By Julie Hood
In our rush to launch our course, it’s easy to forget some of the most valuable ways to improve your course.
Today I’ve got six easy ways you can create a better course:
1. Use a microphone. When you record, make sure you use some kind of microphone to improve your audio. Even if it’s just the microphone with the earbuds for your mobile phone. The sound can be even more important than the quality of your video to improve your student’s experience.
2. Watch out for echo. One of my clients recorded her course in her office. It had high ceilings and all wood floors, and her voice echoed through the entire recording. It was really hard to listen to. So for her next video, we had her record in her daughter’s room that had lots of fabrics with the bedding and the curtains, and a rug on the floor. It was so much better.
3. Condense. Condense. Condense. It’s so easy for us to start rambling about our topic and make long-winded recordings to teach a lesson. Before you start, make sure you have determined the purpose of the lesson and the key points you need to make. You may even want a notecard with your list of points to keep you focused. Your students will love you for not taking up any more of their time than necessary.
4. Recap and Summarize. At the end of your lesson, recap your main points. It will help your students remember what you taught them and fill in any blanks if they missed part of your lesson. Summarize the lesson so they finish with the key points you want them to remember.

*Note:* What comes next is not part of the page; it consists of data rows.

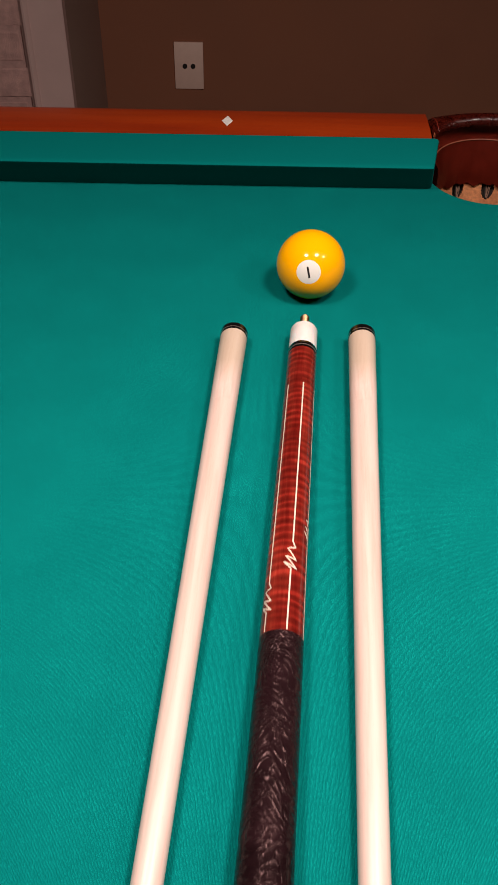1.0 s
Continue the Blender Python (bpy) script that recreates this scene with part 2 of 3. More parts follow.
M_TIPEND = plain_material("dark_tip_face", (0.012, 0.006, 0.005), 0.9, vary=0.3, scale=500, relief=0.4, spec=0.05)
M_INK = plain_material("black_ink", (0.00792, 0.0066, 0.0066), 0.4, vary=0.1)
M_YELLOW = plain_material("yellow_ball_resin", (0.78, 0.325, 0.0006), 0.09, vary=0.02, scale=30, relief=0.0, spec=0.3)
M_BLUE = plain_material("blue_ball_resin", (0.0012, 0.0185, 0.110), 0.1, vary=0.04, scale=30, relief=0.0, spec=0.42)
M_LABEL = plain_material("white_ball_spot", (0.607, 0.562, 0.518), 0.2, coat=0.5, vary=0.02, scale=60, relief=0.0)
M_PEARL = plain_material("pearl_sight", (0.607, 0.562, 0.533), 0.25, coat=0.5, vary=0.08, scale=200)
M_LEATHER = plain_material("oxblood_leather", (0.0594, 0.00495, 0.00231), 0.28, vary=0.5, scale=110, relief=0.2, depth=0.0006, coat=0.25)
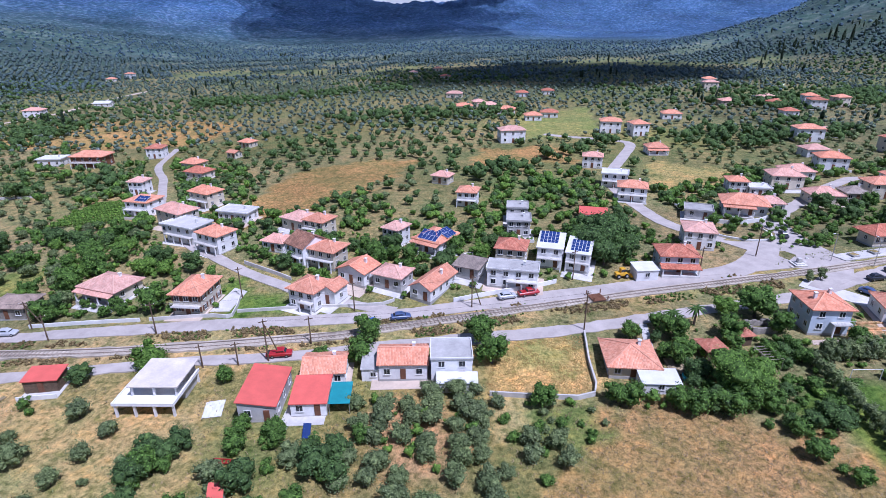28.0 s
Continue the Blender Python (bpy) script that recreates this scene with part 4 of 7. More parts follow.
# ---- trees and plants ----
def leaf_cloud(rng, lobes, count, size, pick=None):
    """Leaf clumps, as small three-cornered tufts, on and in a set of ellipsoids: (x, y, z, rx, ry, rz)."""
    lobes = np.array(lobes, float)
    if pick is None:
        vol = np.cbrt(lobes[:, 3] * lobes[:, 4] * lobes[:, 5]) ** 2
        pick = rng.choice(len(lobes), count, p=vol / vol.sum())
    count = len(pick)
    d = rng.normal(size=(count, 3))
    d /= np.linalg.norm(d, axis=1)[:, None]
    r = rng.uniform(0.74, 1.2, count)
    c = lobes[pick, :3] + d * lobes[pick, 3:] * r[:, None]
    nrm = d + rng.normal(scale=0.5, size=(count, 3)) + np.array((0, 0, 0.5))
    nrm /= np.linalg.norm(nrm, axis=1)[:, None]
    a = np.cross(nrm, rng.normal(size=(count, 3)))
    a /= np.linalg.norm(a, axis=1)[:, None]
    b = np.cross(nrm, a)
    s = (size * rng.uniform(0.6, 1.35, count))[:, None]
    v = np.stack([c - a * s - b * s * 0.6, c + a * s - b * s * 0.5 + nrm * s * 0.2, c + a * s * 0.15 + b * s * 1.05], 1)
    return v.reshape(-1, 3)


def unit_ball(sub):
    bm = bmesh.new()
    bmesh.ops.create_icosphere(bm, subdivisions=sub, radius=1.0)
    v, f = np.array([v.co[:] for v in bm.verts]), np.array([[q.index for q in p.verts] for p in bm.faces])
    bm.free()
    return v, f


BALLS = {1: unit_ball(1), 2: unit_ball(2)}


def masses(rng, lobes, sub, shrink=0.82, rough=0.17):
    """The closed inside of crowns: a dented lump in each ellipsoid."""
    lobes = np.array(lobes, float)
    v, f = BALLS[sub]
    a = rng.uniform(0, math.tau, len(lobes))[:, None]
    x, y = v[:, 0] * np.cos(a) - v[:, 1] * np.sin(a), v[:, 0] * np.sin(a) + v[:, 1] * np.cos(a)
    p = np.stack([x, y, np.broadcast_to(v[:, 2], x.shape)], -1) * (1 + rough * rng.normal(size=x.shape))[..., None]
    p = p * lobes[:, None, 3:] * shrink + lobes[:, None, :3]
    return p.reshape(-1, 3), (f[None] + (np.arange(len(lobes)) * len(v))[:, None, None]).reshape(-1, 3)


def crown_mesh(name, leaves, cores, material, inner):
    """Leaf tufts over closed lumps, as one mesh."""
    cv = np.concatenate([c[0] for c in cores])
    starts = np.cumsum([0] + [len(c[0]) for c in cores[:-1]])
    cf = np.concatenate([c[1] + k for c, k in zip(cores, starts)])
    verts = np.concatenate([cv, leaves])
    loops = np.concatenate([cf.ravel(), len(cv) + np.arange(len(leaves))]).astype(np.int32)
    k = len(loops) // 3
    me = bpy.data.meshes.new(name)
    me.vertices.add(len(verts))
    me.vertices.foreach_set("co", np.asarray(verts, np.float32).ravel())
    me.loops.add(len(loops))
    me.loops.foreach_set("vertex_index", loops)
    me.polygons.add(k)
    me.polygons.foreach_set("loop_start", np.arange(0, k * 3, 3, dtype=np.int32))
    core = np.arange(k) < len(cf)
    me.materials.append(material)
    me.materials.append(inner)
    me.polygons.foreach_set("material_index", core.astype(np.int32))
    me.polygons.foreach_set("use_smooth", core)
    me.update(calc_edges=True)
    return me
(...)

5. Check your order of topics. When you put together the outline of your course, make sure you are teaching in the best possible order. Ask yourself, “What do they need to know first? Second? Third?”
Go through each lesson and ask yourself, “Do my students have everything they need before they start this topic? Have I explained the terminology? (If not, do that first.) What do they need to understand first – before they can understand or complete this lesson?” There’s nothing worse than a student getting to lesson 8 and saying to themselves, “I wish they had told me that at the beginning! It would have made it so much easier.”
6. Add notes, summaries, checklists, worksheets and to do lists to make your lesson easier to understand and use. Notice I didn’t say transcripts. Personally I think transcripts can be time-consuming to absorb. I would much rather have a good set of notes that summarize the lesson for me. Course designers will recommend fill-in-the-blank notes because your student is more engaged with the material when they have to fill in key words. Checklists and worksheets are those extra items that make sure your students actually use the training you are giving them. I love it when an instructor ends a lesson with a to do list for me – so I don’t have to pull that out of the training.
So there you have it – six easy ways to take your course to the next level!